■ **Work to do**
Lines that contain the string "objects" are to be copied; leave out all others.

— BEGIN —

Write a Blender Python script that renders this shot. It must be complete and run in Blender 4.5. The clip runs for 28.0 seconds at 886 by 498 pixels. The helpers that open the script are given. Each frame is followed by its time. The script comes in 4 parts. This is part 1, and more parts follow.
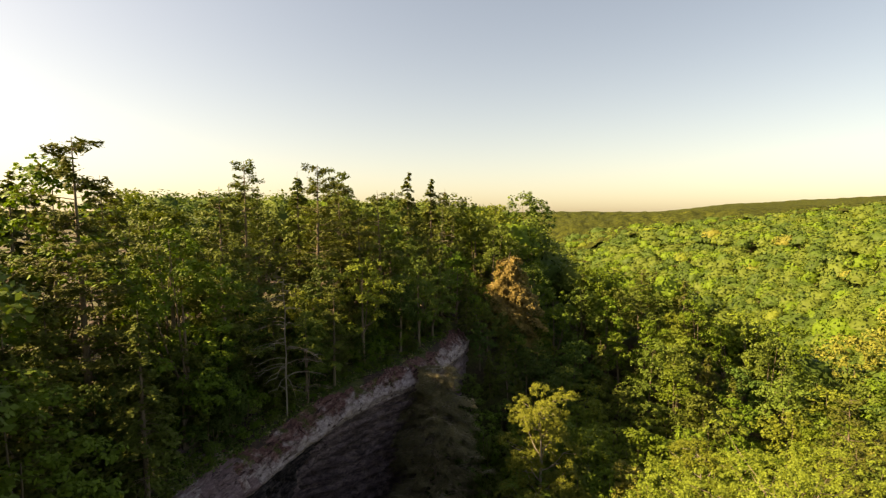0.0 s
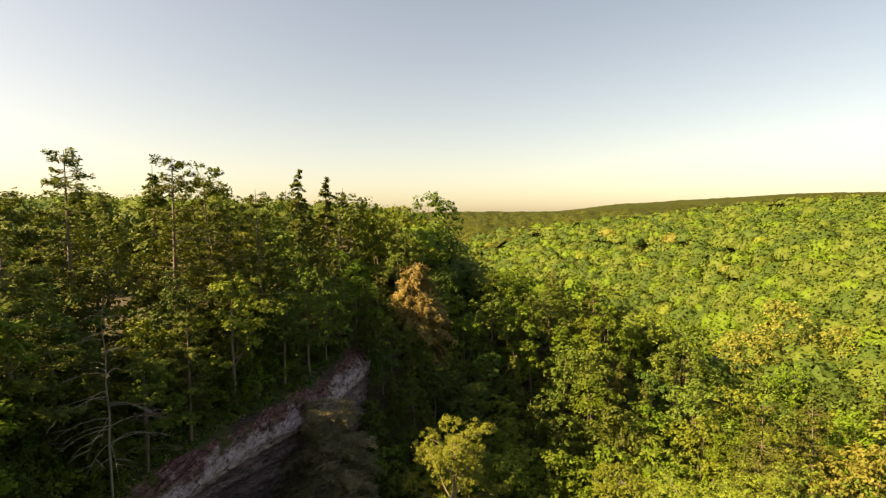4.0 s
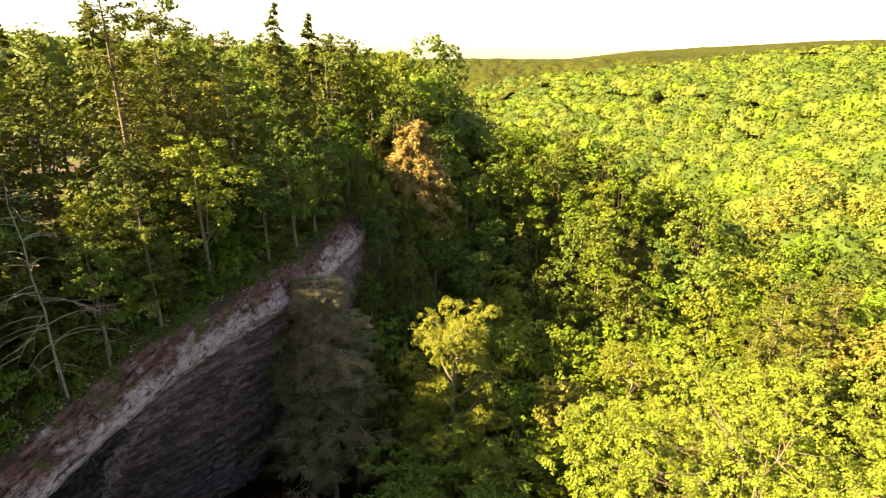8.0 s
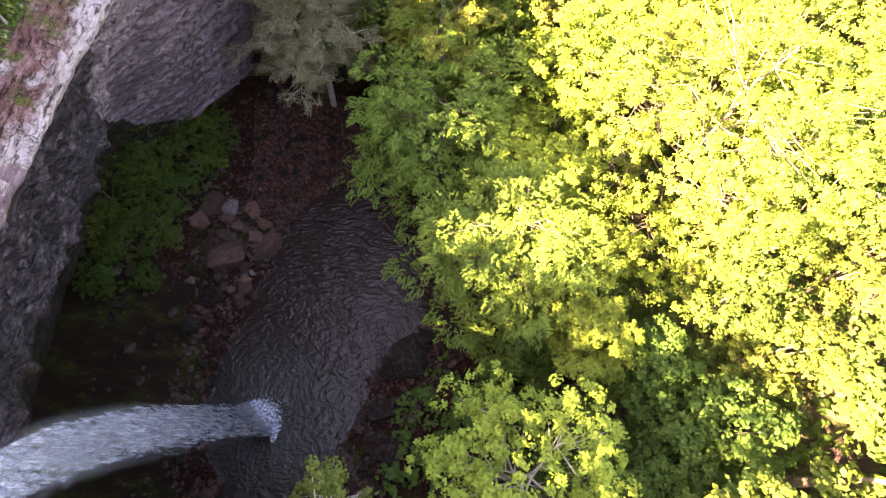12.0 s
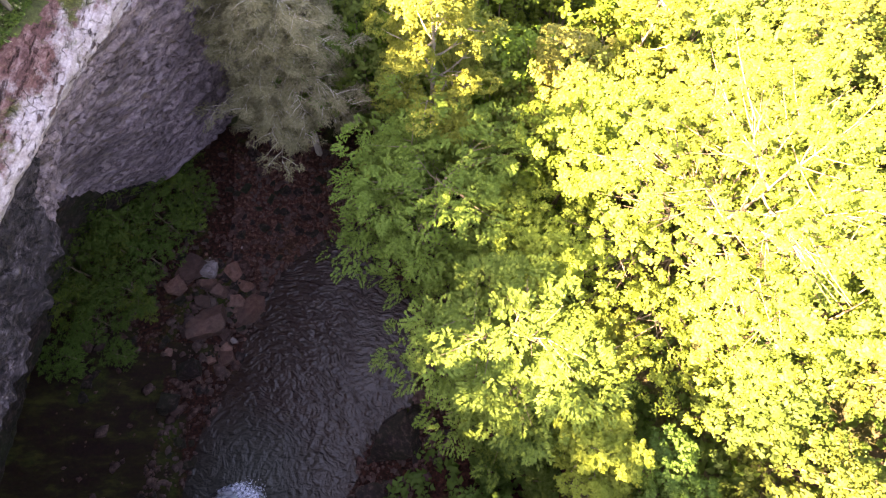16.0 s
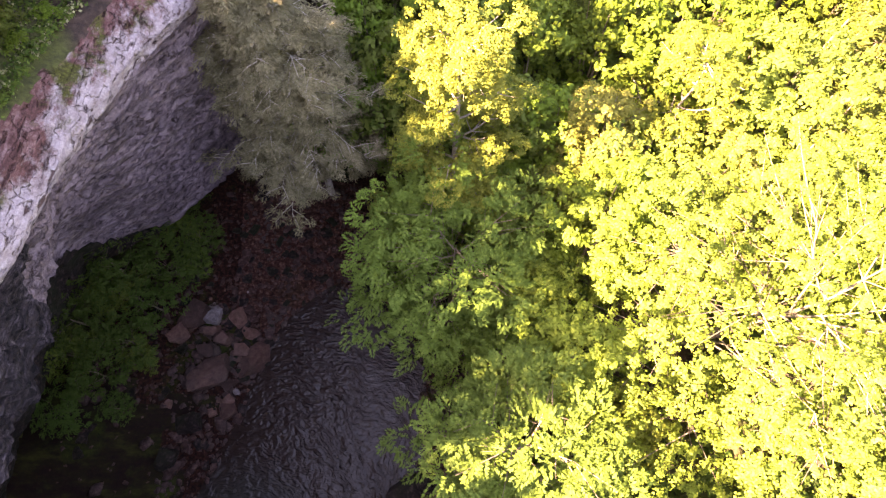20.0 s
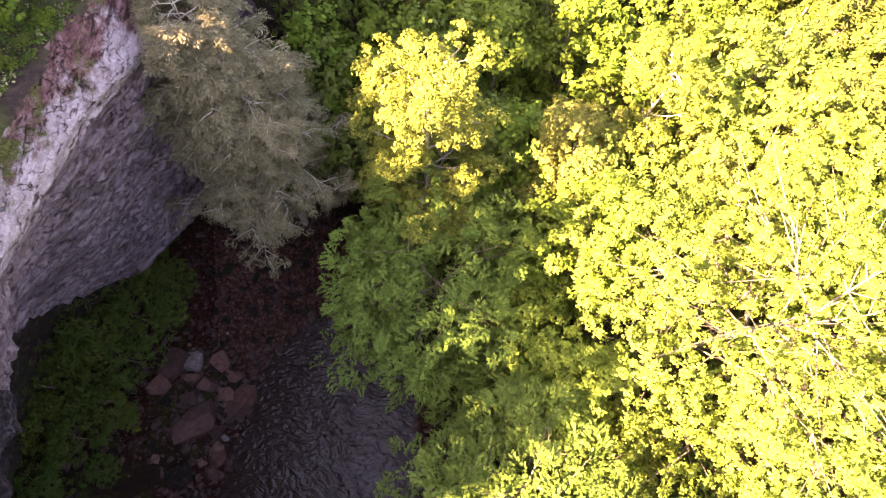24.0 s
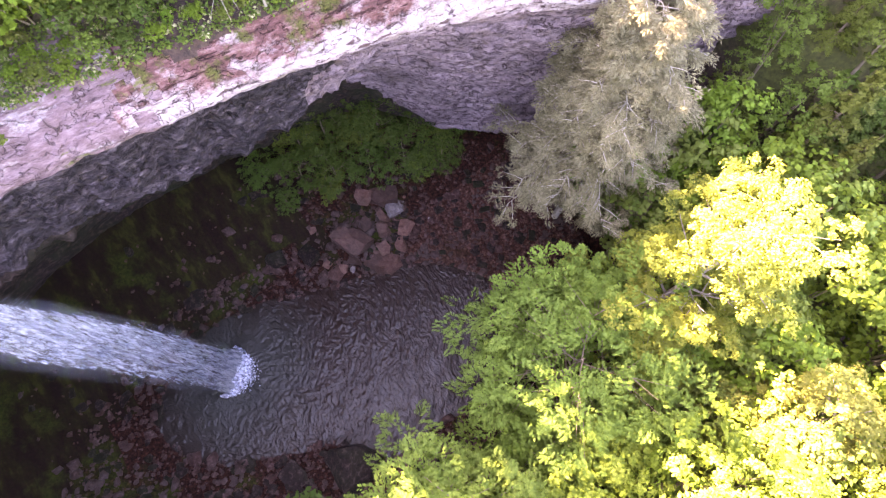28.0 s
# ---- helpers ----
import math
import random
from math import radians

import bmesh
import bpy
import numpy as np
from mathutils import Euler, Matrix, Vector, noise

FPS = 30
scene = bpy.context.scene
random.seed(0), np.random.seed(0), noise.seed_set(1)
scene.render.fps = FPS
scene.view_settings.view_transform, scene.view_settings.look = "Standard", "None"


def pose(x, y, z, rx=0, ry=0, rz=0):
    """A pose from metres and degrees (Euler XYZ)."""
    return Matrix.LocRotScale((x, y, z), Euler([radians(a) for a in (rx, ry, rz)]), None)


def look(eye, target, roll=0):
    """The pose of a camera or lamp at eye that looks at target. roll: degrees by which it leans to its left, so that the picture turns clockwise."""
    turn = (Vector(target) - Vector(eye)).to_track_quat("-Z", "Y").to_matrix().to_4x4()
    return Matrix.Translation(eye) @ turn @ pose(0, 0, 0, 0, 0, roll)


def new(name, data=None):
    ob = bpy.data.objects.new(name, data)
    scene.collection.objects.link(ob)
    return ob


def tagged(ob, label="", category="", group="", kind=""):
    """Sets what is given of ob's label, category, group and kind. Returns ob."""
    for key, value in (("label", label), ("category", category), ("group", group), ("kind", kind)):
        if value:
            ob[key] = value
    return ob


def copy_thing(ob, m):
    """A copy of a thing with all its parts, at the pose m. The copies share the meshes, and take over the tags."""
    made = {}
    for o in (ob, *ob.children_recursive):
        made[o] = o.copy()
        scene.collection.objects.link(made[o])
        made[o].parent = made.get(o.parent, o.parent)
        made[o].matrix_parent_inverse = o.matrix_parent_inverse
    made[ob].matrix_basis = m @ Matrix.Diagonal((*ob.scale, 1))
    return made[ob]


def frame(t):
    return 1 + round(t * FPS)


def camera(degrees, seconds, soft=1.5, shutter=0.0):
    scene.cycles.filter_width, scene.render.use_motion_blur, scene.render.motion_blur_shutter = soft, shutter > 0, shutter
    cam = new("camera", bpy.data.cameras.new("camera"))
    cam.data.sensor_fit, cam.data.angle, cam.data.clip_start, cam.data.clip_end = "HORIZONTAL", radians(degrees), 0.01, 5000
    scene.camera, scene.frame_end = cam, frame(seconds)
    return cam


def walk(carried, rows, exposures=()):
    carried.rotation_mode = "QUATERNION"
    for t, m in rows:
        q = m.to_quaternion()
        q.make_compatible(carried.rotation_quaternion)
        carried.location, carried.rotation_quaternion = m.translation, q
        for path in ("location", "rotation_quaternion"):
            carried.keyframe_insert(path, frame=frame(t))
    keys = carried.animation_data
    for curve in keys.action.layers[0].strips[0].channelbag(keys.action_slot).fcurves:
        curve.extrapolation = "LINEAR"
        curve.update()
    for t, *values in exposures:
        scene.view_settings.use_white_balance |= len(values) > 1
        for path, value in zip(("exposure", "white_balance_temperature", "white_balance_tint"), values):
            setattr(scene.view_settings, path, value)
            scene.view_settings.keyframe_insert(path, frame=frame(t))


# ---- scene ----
# camera: seconds, x, y, z, yaw, pitch, roll
PATH = [
    (0, 20.21, -17.36, 55.69, 11.30, -4.21, -0.26),
    (0.5, 20.10, -16.02, 55.73, 9.12, -3.99, -0.41),
    (1, 20.01, -14.68, 55.76, 4.26, -4.01, -0.43),
    (1.5, 19.91, -13.39, 55.81, 2.44, -4.01, -0.41),
    (2, 19.84, -12.10, 55.89, 1.68, -4.13, -0.37),
    (2.5, 19.81, -10.79, 55.97, 1.35, -4.13, -0.49),
    (3, 19.83, -9.47, 56.00, 1.19, -4.15, -0.39),
    (3.5, 19.90, -8.11, 56.01, 1.13, -4.23, -0.45),
    (5.5, 20.22, -2.65, 55.97, 1.04, -4.27, -0.38),
    (6, 20.27, -1.35, 55.97, 1.19, -4.27, -0.39),
    (6.5, 20.26, -0.21, 55.97, 1.33, -4.19, -0.42),
    (7, 20.20, 0.73, 55.93, 1.43, -6.52, -0.40),
    (7.5, 20.09, 1.45, 55.92, 1.46, -12.88, -0.21),
    (8, 19.94, 1.98, 55.92, 1.47, -20.33, -0.03),
    (8.5, 19.80, 2.38, 56.00, 1.29, -27.79, 0.14),
    (9, 19.73, 2.67, 56.16, 1.15, -35.41, 0.15),
    (9.5, 19.70, 2.97, 56.37, 1.00, -43.16, 0.19),
    (10, 19.62, 3.27, 56.55, 0.81, -51.04, 0.04),
    (10.5, 19.57, 3.63, 56.68, 0.65, -58.93, -0.08),
    (11, 19.59, 4.11, 56.78, 0.40, -63.91, -0.14),
    (11.5, 19.67, 4.83, 56.86, 0.26, -65.43, -0.26),
    (13.5, 20.18, 8.96, 57.08, 0.14, -66.58, -0.50),
    (14, 20.28, 10.09, 57.14, -0.19, -66.67, -0.34),
    (14.5, 20.37, 11.28, 57.22, -0.45, -66.76, -0.25),
    (15, 20.39, 12.48, 57.24, -0.82, -66.92, 0.05),
    (15.5, 20.32, 13.64, 57.19, -0.95, -67.14, 0.29),
    (16, 20.19, 14.82, 57.10, -0.95, -67.22, 0.30),
    (16.5, 20.02, 16.00, 56.97, -0.68, -67.36, 0.40),
    (17, 19.86, 17.15, 56.78, 0.13, -67.39, 0.23),
    (17.5, 19.76, 18.19, 56.64, 0.91, -67.42, 0.13),
    (18, 19.67, 19.07, 56.58, 1.17, -67.58, 0.13),
    (18.5, 19.56, 19.85, 56.60, 1.25, -67.74, 0.18),
    (19, 19.47, 20.61, 56.70, 1.36, -67.86, 0.18),
    (19.5, 19.42, 21.38, 56.81, 1.55, -68.05, 0.06),
    (20, 19.39, 22.14, 56.91, 1.64, -68.12, 0.03),
    (20.5, 19.37, 22.88, 56.98, 1.84, -68.17, -0.14),
    (21, 19.42, 23.55, 57.00, 1.48, -68.34, -0.20),
    (21.5, 19.49, 24.07, 56.99, -2.77, -68.43, -0.16),
    (23.5, 19.59, 25.28, 57.05, -5.74, -68.81, -0.05),
    (24, 19.60, 25.46, 57.09, -3.87, -68.97, 0.09),
    (24.5, 19.60, 25.57, 57.08, 0.67, -68.92, -0.01),
    (25, 19.64, 25.62, 57.05, 7.15, -68.78, -0.05),
    (25.5, 19.73, 25.63, 56.96, 15.12, -68.58, -0.14),
    (26, 19.84, 25.55, 56.83, 24.04, -68.34, -0.12),
    (26.5, 19.93, 25.39, 56.73, 31.82, -68.29, 0.09),
    (27, 19.88, 25.22, 56.73, 40.67, -68.19, 0.68),
    (27.5, 19.68, 25.08, 56.84, 50.46, -68.14, 1.21),
    (28, 19.49, 24.99, 57.02, 54.86, -68.22, 1.55),
]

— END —

■ **Exercise response**
    ob = bpy.data.objects.new(name, data)
    scene.collection.objects.link(ob)
        scene.collection.objects.link(made[o])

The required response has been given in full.